◆ Problem requirements
Below is a listing; write it out exactly and drop any images from it.

◆ Provided material

::::

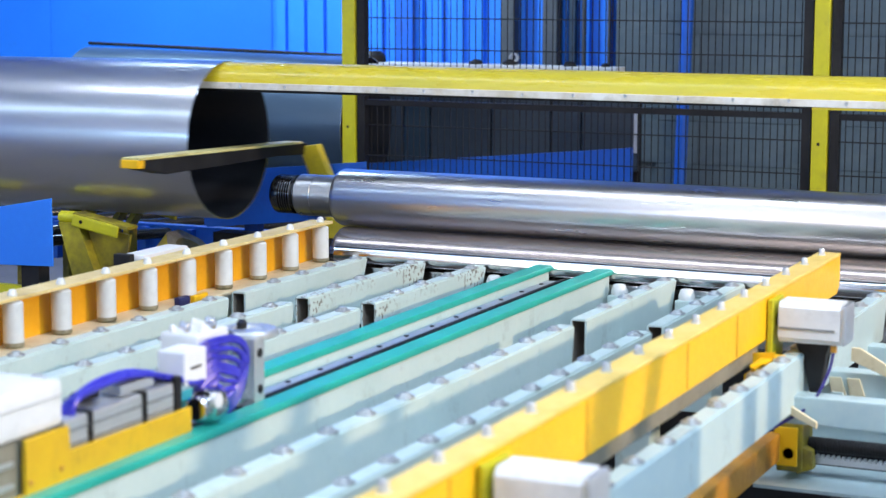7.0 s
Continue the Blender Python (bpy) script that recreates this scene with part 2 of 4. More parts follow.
def add_lathe(bm, profile, at, axis="z", n=32, m=None):
    """A turned body: profile of (radius, height) pairs along axis."""
    rings = []
    rot = Matrix.Translation(at) @ AXES[axis]
    if m is not None:
        rot = m @ rot
    for r, h in profile:
        if r <= 1e-6:
            rings.append([bm.verts.new(rot @ Vector((0, 0, h)))])
        else:
            rings.append([bm.verts.new(rot @ Vector((r * math.cos(2 * math.pi * k / n), r * math.sin(2 * math.pi * k / n), h))) for k in range(n)])
    for a, b in zip(rings, rings[1:]):
        for k in range(n):
            p, q = k, (k + 1) % n
            if len(a) == 1 and len(b) == 1:
                continue
            if len(a) == 1:
                bm.faces.new((a[0], b[p], b[q]))
            elif len(b) == 1:
                bm.faces.new((a[p], a[q], b[0]))
            else:
                bm.faces.new((a[p], a[q], b[q], b[p]))
    return bm


def lathe(profile, at=(0, 0, 0), axis="z", n=32, m=None):
    return add_lathe(bmesh.new(), profile, at, axis, n, m)


def rod(r, length, at, axis="z", n=24, bev=0.002, m=None):
    return lathe([(0, 0), (r - bev, 0), (r, bev), (r, length - bev), (r - bev, length), (0, length)], at, axis, n, m)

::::

◆ Full answer
7.0 s
Continue the Blender Python (bpy) script that recreates this scene with part 2 of 4. More parts follow.
def add_lathe(bm, profile, at, axis="z", n=32, m=None):
    """A turned body: profile of (radius, height) pairs along axis."""
    rings = []
    rot = Matrix.Translation(at) @ AXES[axis]
    if m is not None:
        rot = m @ rot
    for r, h in profile:
        if r <= 1e-6:
            rings.append([bm.verts.new(rot @ Vector((0, 0, h)))])
        else:
            rings.append([bm.verts.new(rot @ Vector((r * math.cos(2 * math.pi * k / n), r * math.sin(2 * math.pi * k / n), h))) for k in range(n)])
    for a, b in zip(rings, rings[1:]):
        for k in range(n):
            p, q = k, (k + 1) % n
            if len(a) == 1 and len(b) == 1:
                continue
            if len(a) == 1:
                bm.faces.new((a[0], b[p], b[q]))
            elif len(b) == 1:
                bm.faces.new((a[p], a[q], b[0]))
            else:
                bm.faces.new((a[p], a[q], b[q], b[p]))
    return bm


def lathe(profile, at=(0, 0, 0), axis="z", n=32, m=None):
    return add_lathe(bmesh.new(), profile, at, axis, n, m)


def rod(r, length, at, axis="z", n=24, bev=0.002, m=None):
    return lathe([(0, 0), (r - bev, 0), (r, bev), (r, length - bev), (r - bev, length), (0, length)], at, axis, n, m)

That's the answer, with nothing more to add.